One key element in creating what is likely the fastest EMS response time in the world (a national average of less than 3 minutes) was developing what has been termed a national flashmob of EMS first responders, comprised of fully trained EMTs, paramedics, and physicians who immediately drop whatever it is they are doing at a given moment specifically to respond to emergencies within their local vicinity. In order to achieve this national network of volunteers that numbers around 6,000 men and women from all communities, cultures, and religions in Israel, United Hatzalah needs to expand its operation from simply responding to medical emergencies to also include focus on continual training.
United Hatzalah is a national EMS organization serving Israel, fully staffed by volunteers, which provides all of its services completely free of charge. The organisation teaches between 35-40 fully accredited EMT training courses that are recognised and supervised by the country’s Ministry of Health. Each course is comprised of between 25-40 people and is based in speci c regions where the need for additional responders is greatest. “We have a dedicated education department that not only attends to the needs of the instructors and students whilst dealing with the logistical challenges of these courses that are offered across the country, but they also assess where a new course is needed based upon population density, the average number of emergencies in the given area and how many responders are already in that area,” explains President and Founder of United Hatzalah Eli Beer. “The system is incredibly effective. If for example, we see a rise in medical emergencies in a city in the north, say Nahariya, then we will work with our chapter head in that region and open a new training course to increase the number of volunteers we have there. The more volunteers we have, the faster our response time will be.”
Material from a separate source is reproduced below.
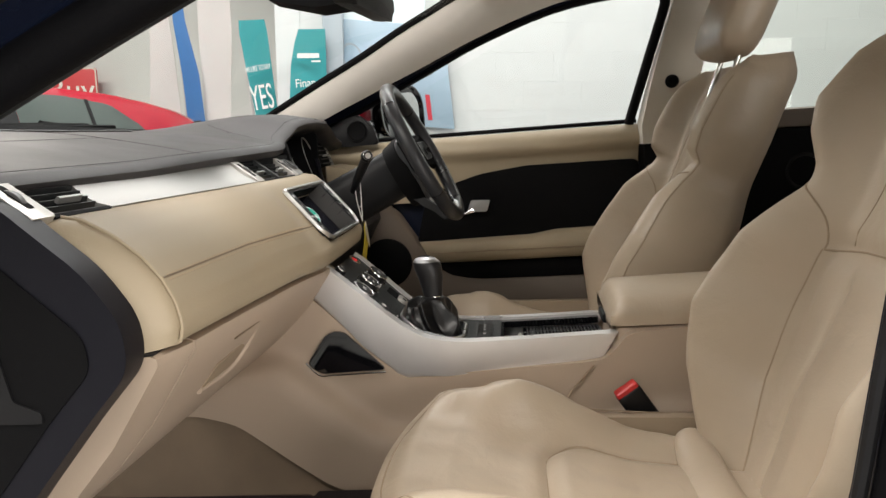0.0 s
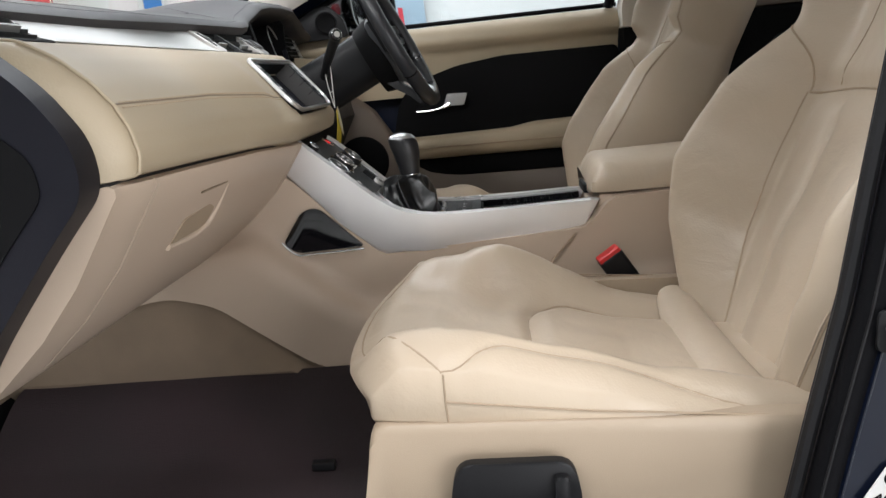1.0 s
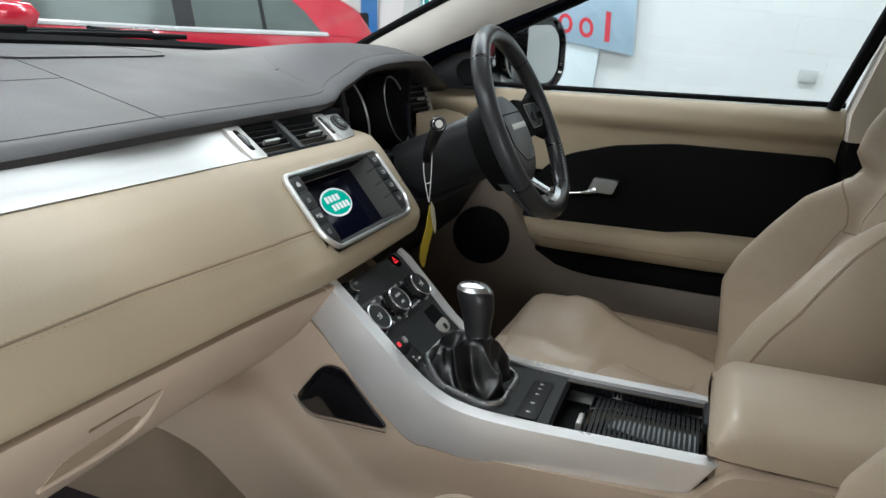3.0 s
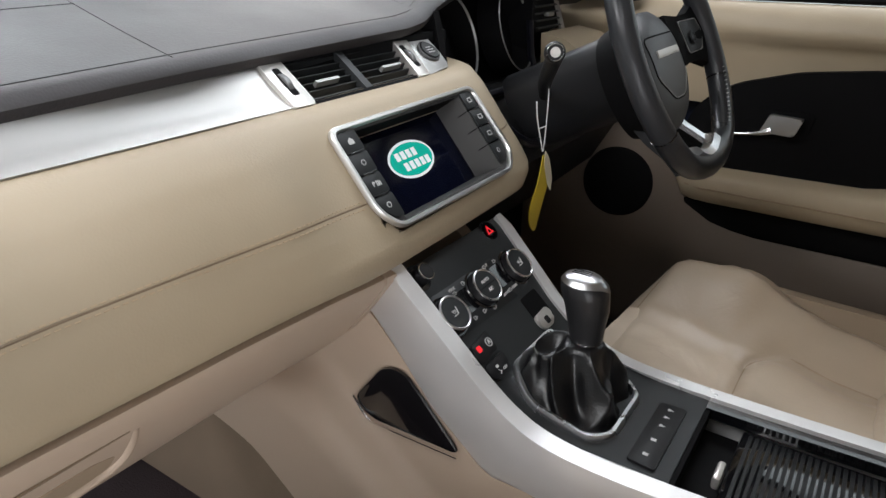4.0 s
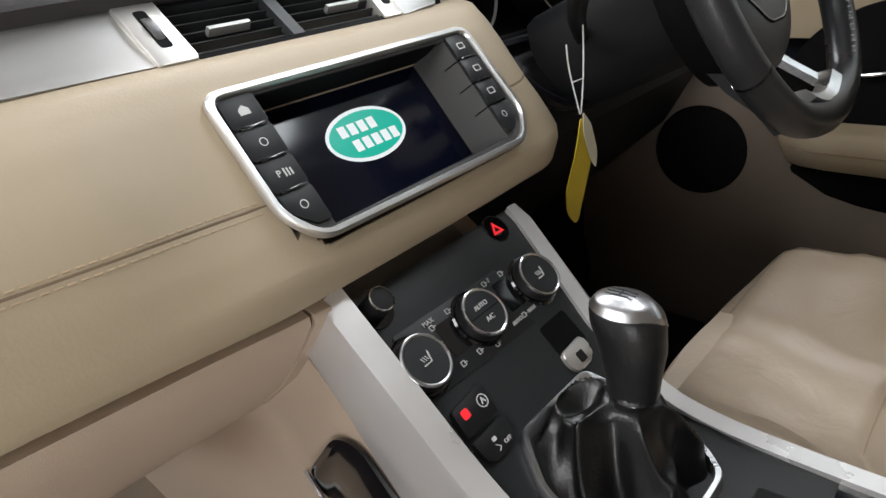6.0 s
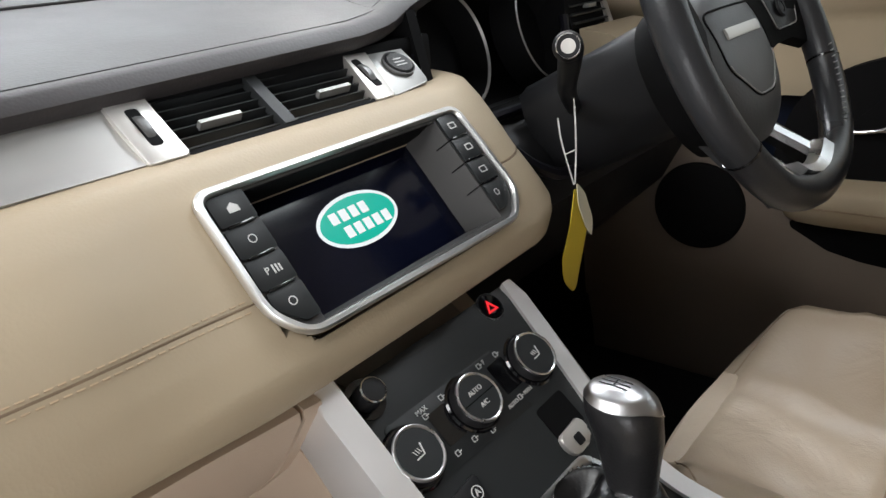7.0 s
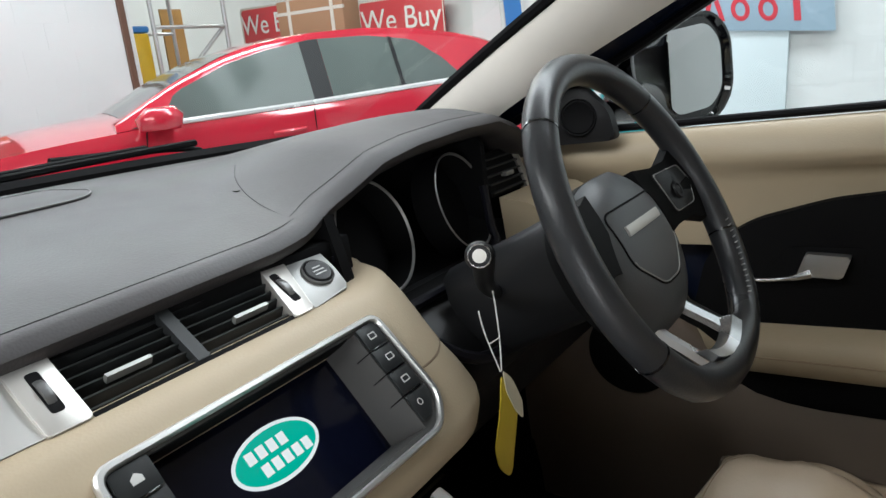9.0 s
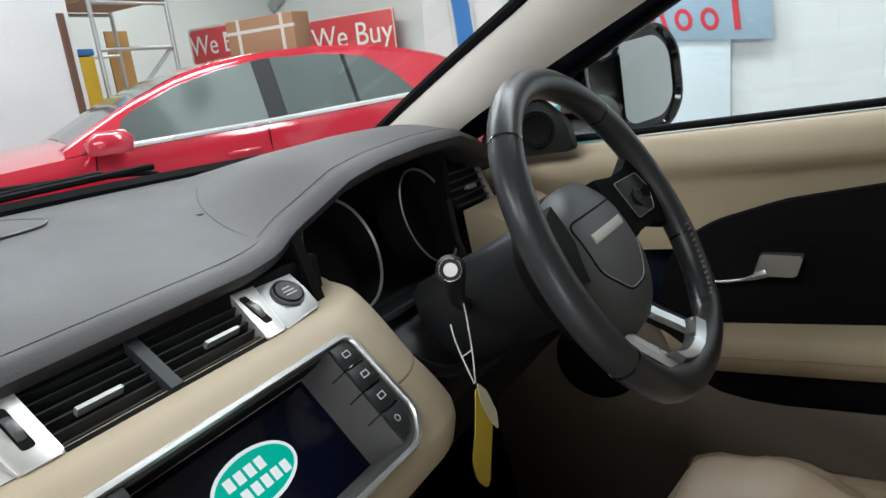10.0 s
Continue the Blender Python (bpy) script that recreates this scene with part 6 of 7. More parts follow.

Graduates of the EMT courses given by United Hatzalah hold the level of EMT-b and respond to all types of medical emergencies around the country.
Each volunteer responds to medical emergencies in their close proximity in order to arrive at the scene within less than three minutes. The more volunteers that the organisation has, the more widely its lifesaving network will expand and the faster it will have a fully trained first responder in the door whenever and wherever a medical emergency occurs. The volunteers either use their own private vehicles or one of the organisation’s iconic ambucyles or ambulances.
But the basic courses are just the beginning of United Hatzalah’s educational component. As the official training partner in Israel of the American Heart Association and the US- based National Registry of Emergency Medical Technicians (NREMT), United Hatzalah is Israel’s only organisation that can train volunteers to be licensed both in Israel and in the United States. United Hatzalah offers training classes that are certified by both the AHA and the NREMT respectively and has a medical department that continuously oversees the level and quality of training. Each volunteer that wishes to become a first responder in Israel must undergo no less than three rigorous tests administered by seasoned paramedics (EMT-p) whose responsibility it is to ensure that the volunteer has not only a mastery of the information learned and its practical application but also the expertise to manage a scene by themselves, even if that scene is an MCI (mass casualty incident).
Proper triage and scene management protocols are taught to every first responder as part of the EMT training course. “With a response time as fast as ours, our volunteers often find themselves at the scene of a medical emergency long before an ambulance arrives,” explained Chief Paramedic Avi Marcus. “These scenes can be anything from assisting an elderly patient who is suffering from weakness, to suicides, a major motor vehicle accident and even terror attacks. Our volunteers need to know how to respond to any medical emergency in the appropriate fashion befitting that scene.”
Together with the head of the medical department, Alon Basker, Marcus is in charge of making sure that each and every one of the 6,000 responders also fulfil their requirements of participating in an annual retraining course. “To be a licensed EMT in Israel, each responder needs to undergo an annual training course that focuses on a number of specific items that the organisation feels need an extra level of attention. We generally focus on techniques that are not commonly used in the field by all first responders. This year we covered some newly developed techniques of wound packing, paying closer attention to the number of questions asked when taking an oral history so as not to belabour the patient, and familiarising the responders with the techniques of applying the Asherman chest seal bandage, an item that was just brought back into the standard protocol of application on open chest wounds in Israel. By focusing on the less used aspects of the tools and techniques an EMT uses, we build the volunteer’s exposure to them so that they can more comfortably use them in the field, should they ever come across a situation in which they are required.”
Other elements that are unique to United Hatzalah’s EMS training program include cultural sensitivity courses that educate responders about how to properly treat patients from other cultures or religions while taking into account their religious sensitivities. This course often bridges the gap between Muslim and Jewish students who often participate in courses together. Another unique element of the course is the addition of a special psychological first aid (PFA) training class given by one of the members of the organisation’s Psychotrauma and Crisis Response Unit that teaches EMTs how to identify patients or other first responders who are suffering from shock or emotional stress reactions at a traumatic scene.
In the past 12 months, United Hatzalah has graduated 35 training classes, and more than 1,000 new volunteers have joined the national network of first response volunteers. The goal of the organisation is to train enough responders across Israel so that the national average response time goes down to 90 seconds.